Beru was born in a village in Ethiopia, probably in the northern part of the country, but he is not sure. "I always say that my tragedy is that I don't know my own history," says Beru. "I know European history a lot better, because that's what we were taught here in school, and that is also part of the absorption process and the strong desire I had then, to belong to this place. Now I am trying to fill in those gaps. Now I am prouder and more curious, and want to learn those things."

Beru's parents and eight siblings came to Israel in Operation Moses, in 1984. Their journey began with an exhausting two-month trek on foot from their village in Ethiopia to a refugee camp in Sudan, where they had to wait for about year, in harsh conditions, until they boarded a plane that brought them to Israel. When the family finally arrived here, Beru was 8 years old. At first the family settled in Safed, but moved to Hadera with he was 15.

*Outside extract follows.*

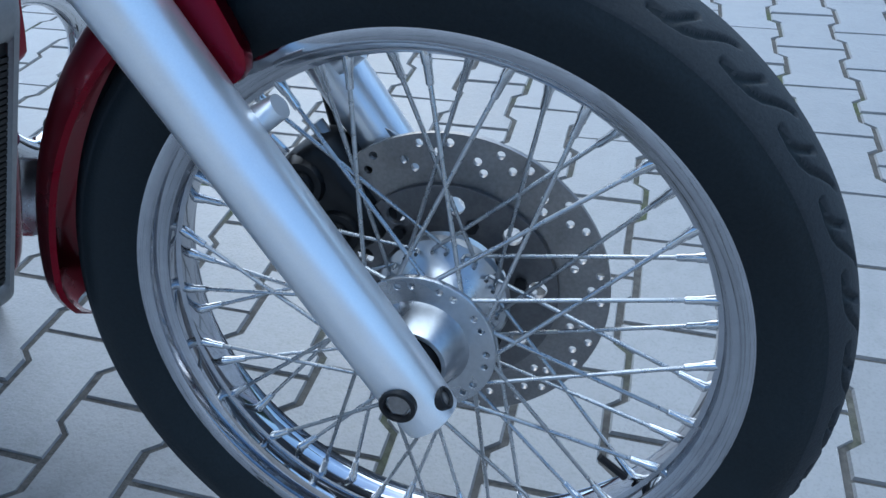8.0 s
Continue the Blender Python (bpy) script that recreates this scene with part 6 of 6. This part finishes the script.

Beru completed his army service as an actor in the IDF Theater Company, then studied political science and theater at Haifa University. In 1996, he produced a one-man play called "Ha'ish Hamedaber Im Atzmo" ("The Man Who Talked to Himself"). He made a name for himself in the Ethiopian community with a standup comedy routine in Amharic that he performed with a friend, Yossi Vassa (who also acts in "Zrubavel"), but Beru found it difficult to make progress in the theater as a Hebrew-speaking actor. He appeared in several tiny roles in Habima plays ("If you blinked, you would miss me") and in the National Youth Theater, and took his one-man show to the TheaterNetto monodrama festival in 2005. Still, Beru wanted to prove that he could do much more.

"It was important to me to show that those people, whom Israeli society knows as miserable people who are constantly getting a raw deal, are not so wretched," says Beru. "It was important to me to show that those people can also make films. People are constantly saying there are no Ethiopian actors, but that is not true. There are Ethiopian actors; they are simply not given a chance to express themselves. The problem is that [film] creators themselves do not take [Ethiopians] into consideration when they write things."

The camera loves them

"Zrubavel" is an interesting debut film, thanks partly to the subjects it addresses and the refreshing feeling it brings to the screen. Beru contends that Israeli artists who do not create roles for Ethiopian actors, and if they do, the roles are stereotypes. He says that "Zrubavel" sends a message to those artists, too.

"I have only touched the top of the treasure trove of stories we could tell," he says. "There are stories that have not only social significance, but also artistic value." And, he says, that "these are people who film well, the camera loves them, so open your eyes and develop new horizons for yourselves."

Beru was surprised that the local media were not interested in his film after he won the award in Haifa. "This is the first Ethiopian film made here, and I thought that one of the [television] channels would call me, say something, but none did. I also tried to promote it, and the foundation did, too, but nothing happened. I am astounded. I thought there would be some response, even for the curiosity of it. I'm sure that if there was a murder in an Ethiopian family, or racism at a school, the newspapers would go running there. I think it's very hypocritical."

Beru says the outline of the next film he is planning is already sitting in a drawer. It is a story that has yet to be told, he says, about the journey of Ethiopian Jews on their way to Israel - the long treks on foot, the perils along the way and the strong faith that enabled them to survive the grueling journey.

"I want to tell this story first-hand, with someone who experienced it, not from the perspective of someone from the outside analyzing what happened," says Beru. "I want to make something that people will see and say, 'Wow, I salute you. Now I feel that I know you better. I'm pleased to meet you, and that's it, I won't curse anymore, won't call you nigger. Truly, I mean it. From now on we will accept you to whatever school you want, and you won't have to come to a job interview and be told the position is already filled. It will be okay.'

"And yes, I really believe this is possible. I believe that the media can make a difference."